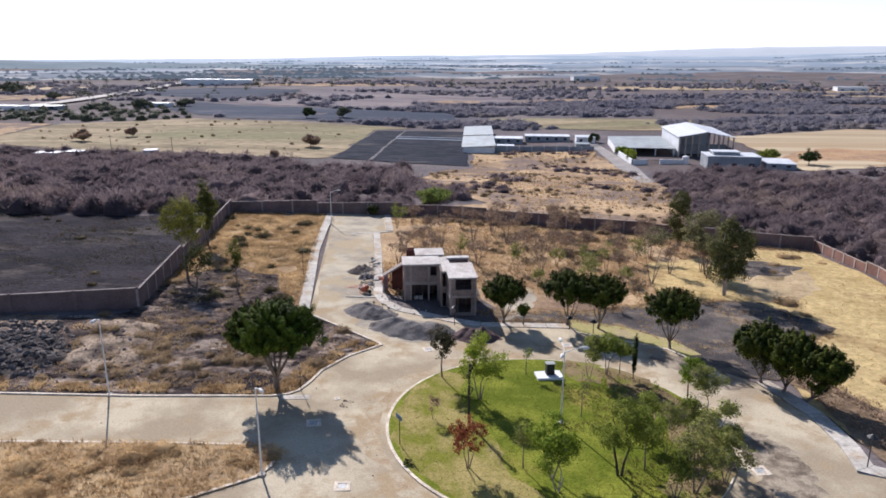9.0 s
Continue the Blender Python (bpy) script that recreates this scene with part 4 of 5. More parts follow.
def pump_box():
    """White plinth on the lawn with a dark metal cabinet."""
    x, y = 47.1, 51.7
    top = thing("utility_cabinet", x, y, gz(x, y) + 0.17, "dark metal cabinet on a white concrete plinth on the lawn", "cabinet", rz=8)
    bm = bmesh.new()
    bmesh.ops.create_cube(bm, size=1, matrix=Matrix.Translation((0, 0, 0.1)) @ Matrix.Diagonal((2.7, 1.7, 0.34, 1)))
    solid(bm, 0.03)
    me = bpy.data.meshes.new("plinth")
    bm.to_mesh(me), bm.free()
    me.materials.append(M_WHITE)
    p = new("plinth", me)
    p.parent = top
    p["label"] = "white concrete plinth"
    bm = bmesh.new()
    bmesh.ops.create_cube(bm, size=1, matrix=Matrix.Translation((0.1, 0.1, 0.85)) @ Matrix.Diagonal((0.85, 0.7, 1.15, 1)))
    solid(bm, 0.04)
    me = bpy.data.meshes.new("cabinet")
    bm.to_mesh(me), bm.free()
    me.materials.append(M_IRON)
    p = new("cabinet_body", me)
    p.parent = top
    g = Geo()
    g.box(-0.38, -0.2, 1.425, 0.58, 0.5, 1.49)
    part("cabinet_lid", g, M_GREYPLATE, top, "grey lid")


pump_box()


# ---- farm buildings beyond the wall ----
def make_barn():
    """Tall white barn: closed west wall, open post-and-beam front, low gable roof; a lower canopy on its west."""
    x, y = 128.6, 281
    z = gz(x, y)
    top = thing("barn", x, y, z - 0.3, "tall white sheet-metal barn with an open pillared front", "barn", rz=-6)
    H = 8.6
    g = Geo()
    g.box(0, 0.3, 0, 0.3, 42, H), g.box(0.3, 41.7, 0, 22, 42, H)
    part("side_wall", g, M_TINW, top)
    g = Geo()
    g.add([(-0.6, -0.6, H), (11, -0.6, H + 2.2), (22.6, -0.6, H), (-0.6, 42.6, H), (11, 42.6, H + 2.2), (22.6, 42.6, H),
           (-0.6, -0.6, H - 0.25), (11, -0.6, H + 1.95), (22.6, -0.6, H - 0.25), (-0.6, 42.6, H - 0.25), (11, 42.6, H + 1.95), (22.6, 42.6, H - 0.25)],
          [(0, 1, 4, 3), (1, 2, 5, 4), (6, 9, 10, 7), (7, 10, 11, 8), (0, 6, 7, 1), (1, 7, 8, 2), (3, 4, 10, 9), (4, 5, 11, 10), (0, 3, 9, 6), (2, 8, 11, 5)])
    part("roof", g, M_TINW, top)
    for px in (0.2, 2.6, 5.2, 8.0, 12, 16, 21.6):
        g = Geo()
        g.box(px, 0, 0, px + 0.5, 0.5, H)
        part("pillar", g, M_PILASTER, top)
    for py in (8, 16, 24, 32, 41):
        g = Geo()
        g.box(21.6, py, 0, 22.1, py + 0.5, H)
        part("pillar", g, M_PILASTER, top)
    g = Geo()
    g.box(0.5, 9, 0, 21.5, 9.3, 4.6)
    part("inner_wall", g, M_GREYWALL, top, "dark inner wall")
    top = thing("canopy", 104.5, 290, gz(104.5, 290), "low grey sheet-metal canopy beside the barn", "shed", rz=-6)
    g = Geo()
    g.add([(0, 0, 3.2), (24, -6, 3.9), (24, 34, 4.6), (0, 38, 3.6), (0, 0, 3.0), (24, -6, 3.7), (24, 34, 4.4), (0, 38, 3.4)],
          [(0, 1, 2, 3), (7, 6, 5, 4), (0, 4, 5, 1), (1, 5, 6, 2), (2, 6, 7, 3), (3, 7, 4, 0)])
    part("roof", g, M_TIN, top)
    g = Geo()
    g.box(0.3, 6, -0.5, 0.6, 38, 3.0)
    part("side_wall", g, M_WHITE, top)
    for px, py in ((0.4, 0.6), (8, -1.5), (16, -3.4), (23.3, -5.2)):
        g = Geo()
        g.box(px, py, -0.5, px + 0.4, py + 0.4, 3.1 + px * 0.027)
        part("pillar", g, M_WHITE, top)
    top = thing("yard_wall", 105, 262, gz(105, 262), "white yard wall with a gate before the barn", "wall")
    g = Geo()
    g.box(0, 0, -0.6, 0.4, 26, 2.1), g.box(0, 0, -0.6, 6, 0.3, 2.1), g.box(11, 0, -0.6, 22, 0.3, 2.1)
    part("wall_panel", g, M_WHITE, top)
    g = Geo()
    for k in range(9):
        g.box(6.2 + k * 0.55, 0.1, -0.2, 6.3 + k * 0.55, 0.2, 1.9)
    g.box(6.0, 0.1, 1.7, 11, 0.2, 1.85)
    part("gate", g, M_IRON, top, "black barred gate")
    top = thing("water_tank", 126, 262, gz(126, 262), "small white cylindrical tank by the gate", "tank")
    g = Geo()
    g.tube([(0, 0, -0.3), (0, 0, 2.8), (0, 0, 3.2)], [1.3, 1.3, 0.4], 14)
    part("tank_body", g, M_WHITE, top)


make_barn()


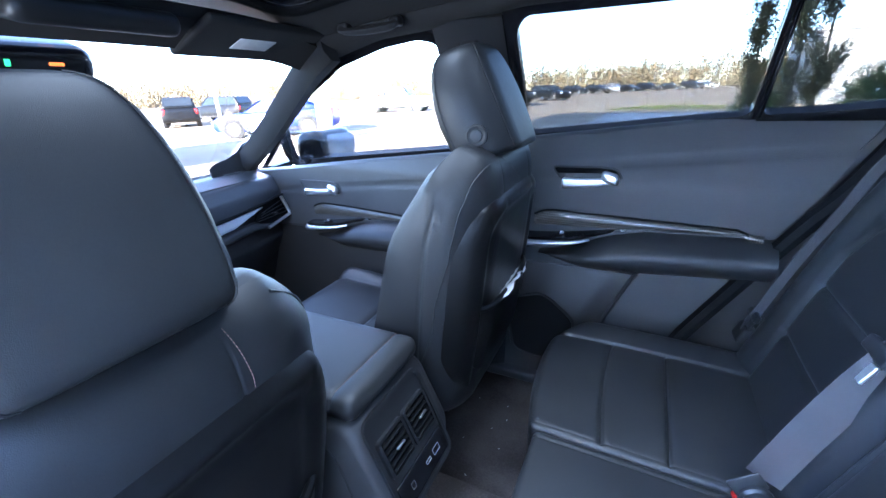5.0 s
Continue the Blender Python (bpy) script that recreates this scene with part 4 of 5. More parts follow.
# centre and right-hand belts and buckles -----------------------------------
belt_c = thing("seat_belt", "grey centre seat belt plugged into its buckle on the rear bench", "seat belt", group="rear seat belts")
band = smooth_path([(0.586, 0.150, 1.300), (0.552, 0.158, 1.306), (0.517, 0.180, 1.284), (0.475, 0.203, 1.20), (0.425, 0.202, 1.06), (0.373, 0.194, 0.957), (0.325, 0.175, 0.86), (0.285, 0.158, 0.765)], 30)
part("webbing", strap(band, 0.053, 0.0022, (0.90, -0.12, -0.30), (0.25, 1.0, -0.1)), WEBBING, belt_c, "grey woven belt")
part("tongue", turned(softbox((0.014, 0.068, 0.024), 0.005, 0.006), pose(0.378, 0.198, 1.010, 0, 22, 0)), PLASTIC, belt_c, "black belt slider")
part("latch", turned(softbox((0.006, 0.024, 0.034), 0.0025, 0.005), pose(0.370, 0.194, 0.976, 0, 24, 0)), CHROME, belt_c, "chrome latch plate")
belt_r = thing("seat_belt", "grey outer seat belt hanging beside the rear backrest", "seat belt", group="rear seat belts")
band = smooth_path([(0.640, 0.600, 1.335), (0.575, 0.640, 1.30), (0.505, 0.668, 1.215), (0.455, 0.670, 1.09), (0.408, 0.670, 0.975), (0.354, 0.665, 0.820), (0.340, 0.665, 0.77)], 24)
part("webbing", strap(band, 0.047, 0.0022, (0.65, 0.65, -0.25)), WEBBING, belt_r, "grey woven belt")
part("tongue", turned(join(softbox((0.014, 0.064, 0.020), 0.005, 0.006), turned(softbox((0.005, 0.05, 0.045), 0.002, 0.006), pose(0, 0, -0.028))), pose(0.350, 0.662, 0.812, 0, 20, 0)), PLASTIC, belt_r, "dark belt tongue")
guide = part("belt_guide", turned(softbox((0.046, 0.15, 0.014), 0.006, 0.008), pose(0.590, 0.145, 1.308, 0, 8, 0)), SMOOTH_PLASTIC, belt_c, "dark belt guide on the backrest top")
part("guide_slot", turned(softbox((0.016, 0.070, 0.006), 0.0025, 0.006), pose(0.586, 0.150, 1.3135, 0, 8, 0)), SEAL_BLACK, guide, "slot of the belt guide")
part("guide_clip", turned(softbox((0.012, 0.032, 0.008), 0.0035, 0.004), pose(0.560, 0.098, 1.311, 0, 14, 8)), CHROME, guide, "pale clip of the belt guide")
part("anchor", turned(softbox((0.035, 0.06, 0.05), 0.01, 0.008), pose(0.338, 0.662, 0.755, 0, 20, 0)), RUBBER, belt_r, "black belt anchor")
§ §
What the exercise asks — Restate each entry word for word, leaving out any pictures.

Exercise solution —
9.0 s
Continue the Blender Python (bpy) script that recreates this scene with part 4 of 5. More parts follow.
def pump_box():
    """White plinth on the lawn with a dark metal cabinet."""
    x, y = 47.1, 51.7
    top = thing("utility_cabinet", x, y, gz(x, y) + 0.17, "dark metal cabinet on a white concrete plinth on the lawn", "cabinet", rz=8)
    bm = bmesh.new()
    bmesh.ops.create_cube(bm, size=1, matrix=Matrix.Translation((0, 0, 0.1)) @ Matrix.Diagonal((2.7, 1.7, 0.34, 1)))
    solid(bm, 0.03)
    me = bpy.data.meshes.new("plinth")
    bm.to_mesh(me), bm.free()
    me.materials.append(M_WHITE)
    p = new("plinth", me)
    p.parent = top
    p["label"] = "white concrete plinth"
    bm = bmesh.new()
    bmesh.ops.create_cube(bm, size=1, matrix=Matrix.Translation((0.1, 0.1, 0.85)) @ Matrix.Diagonal((0.85, 0.7, 1.15, 1)))
    solid(bm, 0.04)
    me = bpy.data.meshes.new("cabinet")
    bm.to_mesh(me), bm.free()
    me.materials.append(M_IRON)
    p = new("cabinet_body", me)
    p.parent = top
    g = Geo()
    g.box(-0.38, -0.2, 1.425, 0.58, 0.5, 1.49)
    part("cabinet_lid", g, M_GREYPLATE, top, "grey lid")


pump_box()


# ---- farm buildings beyond the wall ----
def make_barn():
    """Tall white barn: closed west wall, open post-and-beam front, low gable roof; a lower canopy on its west."""
    x, y = 128.6, 281
    z = gz(x, y)
    top = thing("barn", x, y, z - 0.3, "tall white sheet-metal barn with an open pillared front", "barn", rz=-6)
    H = 8.6
    g = Geo()
    g.box(0, 0.3, 0, 0.3, 42, H), g.box(0.3, 41.7, 0, 22, 42, H)
    part("side_wall", g, M_TINW, top)
    g = Geo()
    g.add([(-0.6, -0.6, H), (11, -0.6, H + 2.2), (22.6, -0.6, H), (-0.6, 42.6, H), (11, 42.6, H + 2.2), (22.6, 42.6, H),
           (-0.6, -0.6, H - 0.25), (11, -0.6, H + 1.95), (22.6, -0.6, H - 0.25), (-0.6, 42.6, H - 0.25), (11, 42.6, H + 1.95), (22.6, 42.6, H - 0.25)],
          [(0, 1, 4, 3), (1, 2, 5, 4), (6, 9, 10, 7), (7, 10, 11, 8), (0, 6, 7, 1), (1, 7, 8, 2), (3, 4, 10, 9), (4, 5, 11, 10), (0, 3, 9, 6), (2, 8, 11, 5)])
    part("roof", g, M_TINW, top)
    for px in (0.2, 2.6, 5.2, 8.0, 12, 16, 21.6):
        g = Geo()
        g.box(px, 0, 0, px + 0.5, 0.5, H)
        part("pillar", g, M_PILASTER, top)
    for py in (8, 16, 24, 32, 41):
        g = Geo()
        g.box(21.6, py, 0, 22.1, py + 0.5, H)
        part("pillar", g, M_PILASTER, top)
    g = Geo()
    g.box(0.5, 9, 0, 21.5, 9.3, 4.6)
    part("inner_wall", g, M_GREYWALL, top, "dark inner wall")
    top = thing("canopy", 104.5, 290, gz(104.5, 290), "low grey sheet-metal canopy beside the barn", "shed", rz=-6)
    g = Geo()
    g.add([(0, 0, 3.2), (24, -6, 3.9), (24, 34, 4.6), (0, 38, 3.6), (0, 0, 3.0), (24, -6, 3.7), (24, 34, 4.4), (0, 38, 3.4)],
          [(0, 1, 2, 3), (7, 6, 5, 4), (0, 4, 5, 1), (1, 5, 6, 2), (2, 6, 7, 3), (3, 7, 4, 0)])
    part("roof", g, M_TIN, top)
    g = Geo()
    g.box(0.3, 6, -0.5, 0.6, 38, 3.0)
    part("side_wall", g, M_WHITE, top)
    for px, py in ((0.4, 0.6), (8, -1.5), (16, -3.4), (23.3, -5.2)):
        g = Geo()
        g.box(px, py, -0.5, px + 0.4, py + 0.4, 3.1 + px * 0.027)
        part("pillar", g, M_WHITE, top)
    top = thing("yard_wall", 105, 262, gz(105, 262), "white yard wall with a gate before the barn", "wall")
    g = Geo()
    g.box(0, 0, -0.6, 0.4, 26, 2.1), g.box(0, 0, -0.6, 6, 0.3, 2.1), g.box(11, 0, -0.6, 22, 0.3, 2.1)
    part("wall_panel", g, M_WHITE, top)
    g = Geo()
    for k in range(9):
        g.box(6.2 + k * 0.55, 0.1, -0.2, 6.3 + k * 0.55, 0.2, 1.9)
    g.box(6.0, 0.1, 1.7, 11, 0.2, 1.85)
    part("gate", g, M_IRON, top, "black barred gate")
    top = thing("water_tank", 126, 262, gz(126, 262), "small white cylindrical tank by the gate", "tank")
    g = Geo()
    g.tube([(0, 0, -0.3), (0, 0, 2.8), (0, 0, 3.2)], [1.3, 1.3, 0.4], 14)
    part("tank_body", g, M_WHITE, top)


make_barn()


5.0 s
Continue the Blender Python (bpy) script that recreates this scene with part 4 of 5. More parts follow.
# centre and right-hand belts and buckles -----------------------------------
belt_c = thing("seat_belt", "grey centre seat belt plugged into its buckle on the rear bench", "seat belt", group="rear seat belts")
band = smooth_path([(0.586, 0.150, 1.300), (0.552, 0.158, 1.306), (0.517, 0.180, 1.284), (0.475, 0.203, 1.20), (0.425, 0.202, 1.06), (0.373, 0.194, 0.957), (0.325, 0.175, 0.86), (0.285, 0.158, 0.765)], 30)
part("webbing", strap(band, 0.053, 0.0022, (0.90, -0.12, -0.30), (0.25, 1.0, -0.1)), WEBBING, belt_c, "grey woven belt")
part("tongue", turned(softbox((0.014, 0.068, 0.024), 0.005, 0.006), pose(0.378, 0.198, 1.010, 0, 22, 0)), PLASTIC, belt_c, "black belt slider")
part("latch", turned(softbox((0.006, 0.024, 0.034), 0.0025, 0.005), pose(0.370, 0.194, 0.976, 0, 24, 0)), CHROME, belt_c, "chrome latch plate")
belt_r = thing("seat_belt", "grey outer seat belt hanging beside the rear backrest", "seat belt", group="rear seat belts")
band = smooth_path([(0.640, 0.600, 1.335), (0.575, 0.640, 1.30), (0.505, 0.668, 1.215), (0.455, 0.670, 1.09), (0.408, 0.670, 0.975), (0.354, 0.665, 0.820), (0.340, 0.665, 0.77)], 24)
part("webbing", strap(band, 0.047, 0.0022, (0.65, 0.65, -0.25)), WEBBING, belt_r, "grey woven belt")
part("tongue", turned(join(softbox((0.014, 0.064, 0.020), 0.005, 0.006), turned(softbox((0.005, 0.05, 0.045), 0.002, 0.006), pose(0, 0, -0.028))), pose(0.350, 0.662, 0.812, 0, 20, 0)), PLASTIC, belt_r, "dark belt tongue")
guide = part("belt_guide", turned(softbox((0.046, 0.15, 0.014), 0.006, 0.008), pose(0.590, 0.145, 1.308, 0, 8, 0)), SMOOTH_PLASTIC, belt_c, "dark belt guide on the backrest top")
part("guide_slot", turned(softbox((0.016, 0.070, 0.006), 0.0025, 0.006), pose(0.586, 0.150, 1.3135, 0, 8, 0)), SEAL_BLACK, guide, "slot of the belt guide")
part("guide_clip", turned(softbox((0.012, 0.032, 0.008), 0.0035, 0.004), pose(0.560, 0.098, 1.311, 0, 14, 8)), CHROME, guide, "pale clip of the belt guide")
part("anchor", turned(softbox((0.035, 0.06, 0.05), 0.01, 0.008), pose(0.338, 0.662, 0.755, 0, 20, 0)), RUBBER, belt_r, "black belt anchor")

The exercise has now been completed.